Lastly, Polarcus seeks to underscore its environmental record as a means of differentiating itself in the market. Can you expand on this?

This is a central part of the manner in which we do business. Our X-BOW vessels are up to 30 percent more efficient in a head sea according to the designers. They are efficient and quiet through the water due to their streamlined shape, but this also means that there is less noise introduced into the seismic recordings. As such, a number of geophysists have informed us our data is the quietest and cleanest they have seen.

This design efficiency also means the boats are more efficient in terms of fuel costs, which is of key note with fuel being one of the principal costs in seismic exploration activity. Polarcus burns marine diesel  oil –specifically low sulphur brands- which typically cost a great deal more than alternatives, but the efficiency of our boats means that this expense is negated and they operate in a much cleaner manner.

Another way that Polarcus reduces its environmental impact is by eliminating any nitrous oxide emissions from its vessels, whilst our competitors burn heavy fuel oil- which has a great many carcinogenic toxins in it. For this reason, a number of jurisdictions have already prohibited heavy fuel oil’s use, and the area where it is banned is likely to increase. Polarcus is here well ahead of the trend.

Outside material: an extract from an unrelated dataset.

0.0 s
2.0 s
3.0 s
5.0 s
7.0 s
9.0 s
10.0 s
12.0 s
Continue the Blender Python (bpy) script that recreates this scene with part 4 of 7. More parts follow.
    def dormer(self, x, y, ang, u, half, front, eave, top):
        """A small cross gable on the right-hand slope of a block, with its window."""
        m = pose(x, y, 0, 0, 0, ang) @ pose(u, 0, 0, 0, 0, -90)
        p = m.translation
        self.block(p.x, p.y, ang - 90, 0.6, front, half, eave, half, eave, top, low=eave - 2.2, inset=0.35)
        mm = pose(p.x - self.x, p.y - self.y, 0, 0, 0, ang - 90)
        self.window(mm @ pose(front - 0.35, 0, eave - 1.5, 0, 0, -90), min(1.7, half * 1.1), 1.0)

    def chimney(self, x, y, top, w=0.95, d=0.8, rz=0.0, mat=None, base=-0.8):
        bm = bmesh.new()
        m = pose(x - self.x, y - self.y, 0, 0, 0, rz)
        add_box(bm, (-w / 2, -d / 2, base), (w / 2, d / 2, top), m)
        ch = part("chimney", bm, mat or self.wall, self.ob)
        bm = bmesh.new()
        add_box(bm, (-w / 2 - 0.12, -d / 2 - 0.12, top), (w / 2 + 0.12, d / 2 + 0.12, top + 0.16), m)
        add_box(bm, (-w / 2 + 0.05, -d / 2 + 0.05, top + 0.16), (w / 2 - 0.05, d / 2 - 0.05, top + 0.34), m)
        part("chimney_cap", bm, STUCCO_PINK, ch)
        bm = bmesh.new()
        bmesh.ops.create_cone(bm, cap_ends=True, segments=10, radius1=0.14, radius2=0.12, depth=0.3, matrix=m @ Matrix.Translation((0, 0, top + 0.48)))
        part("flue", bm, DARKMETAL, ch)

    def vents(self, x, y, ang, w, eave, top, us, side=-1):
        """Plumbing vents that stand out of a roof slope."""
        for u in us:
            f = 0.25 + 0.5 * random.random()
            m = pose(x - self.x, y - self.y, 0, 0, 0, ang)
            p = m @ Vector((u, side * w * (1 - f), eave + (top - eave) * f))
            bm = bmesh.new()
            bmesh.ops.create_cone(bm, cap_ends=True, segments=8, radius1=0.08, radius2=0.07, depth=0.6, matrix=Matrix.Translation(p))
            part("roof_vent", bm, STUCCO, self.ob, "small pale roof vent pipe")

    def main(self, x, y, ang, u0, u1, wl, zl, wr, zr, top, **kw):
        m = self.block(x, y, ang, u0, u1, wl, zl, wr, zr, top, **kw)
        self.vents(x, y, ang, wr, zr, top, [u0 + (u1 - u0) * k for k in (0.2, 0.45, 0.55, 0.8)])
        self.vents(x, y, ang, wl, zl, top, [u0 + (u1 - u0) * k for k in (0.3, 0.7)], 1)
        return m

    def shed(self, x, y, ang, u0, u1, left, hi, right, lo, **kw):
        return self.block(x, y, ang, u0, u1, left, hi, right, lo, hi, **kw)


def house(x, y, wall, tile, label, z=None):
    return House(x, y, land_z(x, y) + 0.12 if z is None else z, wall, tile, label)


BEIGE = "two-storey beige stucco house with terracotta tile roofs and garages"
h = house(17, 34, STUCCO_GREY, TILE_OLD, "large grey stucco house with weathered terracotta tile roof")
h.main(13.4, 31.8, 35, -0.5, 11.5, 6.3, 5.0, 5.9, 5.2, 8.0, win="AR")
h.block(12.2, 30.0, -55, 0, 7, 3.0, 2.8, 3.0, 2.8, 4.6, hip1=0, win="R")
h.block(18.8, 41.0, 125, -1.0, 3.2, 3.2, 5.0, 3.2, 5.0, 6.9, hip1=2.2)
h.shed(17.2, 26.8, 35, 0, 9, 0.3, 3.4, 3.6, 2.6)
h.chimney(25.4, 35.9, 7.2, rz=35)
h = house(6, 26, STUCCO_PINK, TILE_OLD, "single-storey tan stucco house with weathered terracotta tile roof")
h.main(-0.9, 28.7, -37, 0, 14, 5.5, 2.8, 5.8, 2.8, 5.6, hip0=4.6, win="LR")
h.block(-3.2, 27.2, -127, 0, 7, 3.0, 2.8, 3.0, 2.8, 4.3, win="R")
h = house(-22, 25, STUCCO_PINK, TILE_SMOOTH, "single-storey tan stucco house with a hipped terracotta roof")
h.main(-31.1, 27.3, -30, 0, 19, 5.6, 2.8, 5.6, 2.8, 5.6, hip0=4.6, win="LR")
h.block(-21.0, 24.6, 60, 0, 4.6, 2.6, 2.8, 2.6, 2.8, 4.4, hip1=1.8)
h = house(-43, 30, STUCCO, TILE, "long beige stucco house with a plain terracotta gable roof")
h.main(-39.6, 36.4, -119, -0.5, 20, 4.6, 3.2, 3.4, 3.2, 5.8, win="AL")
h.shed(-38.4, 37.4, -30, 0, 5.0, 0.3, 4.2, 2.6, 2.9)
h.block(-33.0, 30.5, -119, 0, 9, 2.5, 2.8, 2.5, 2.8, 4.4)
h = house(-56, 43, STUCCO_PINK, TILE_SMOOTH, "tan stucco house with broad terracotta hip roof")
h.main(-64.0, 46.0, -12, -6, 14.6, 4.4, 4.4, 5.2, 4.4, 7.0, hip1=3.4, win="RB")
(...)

Our fleet also has advanced technology to treat its ballast water, to eliminate the risk of transferring and releasing harmful organisms into the environment. Lastly, all our vessels are double hulled which reduces any risk of a fuel spill. In fact, Polarcus is the only seismic company worldwide to have had its vessels qualified by DNV-GL with the Triple-E™ classification for energy and environmental efficiency. In order to build confidence into a company’s ‘green tag’, the information required by DNV-GL for Triple-E™ must be based on reliable and verifiable facts and an independent verification of a ship’s environmental performance. Polarcus has achieved their highest ‘Level 1’ rating for the company’s fleet. The company believes this will become increasingly important as it is anticipated that, in the future, vessels with a documented environmental performance will also qualify for incentive schemes and other related initiatives from ports and local administrations.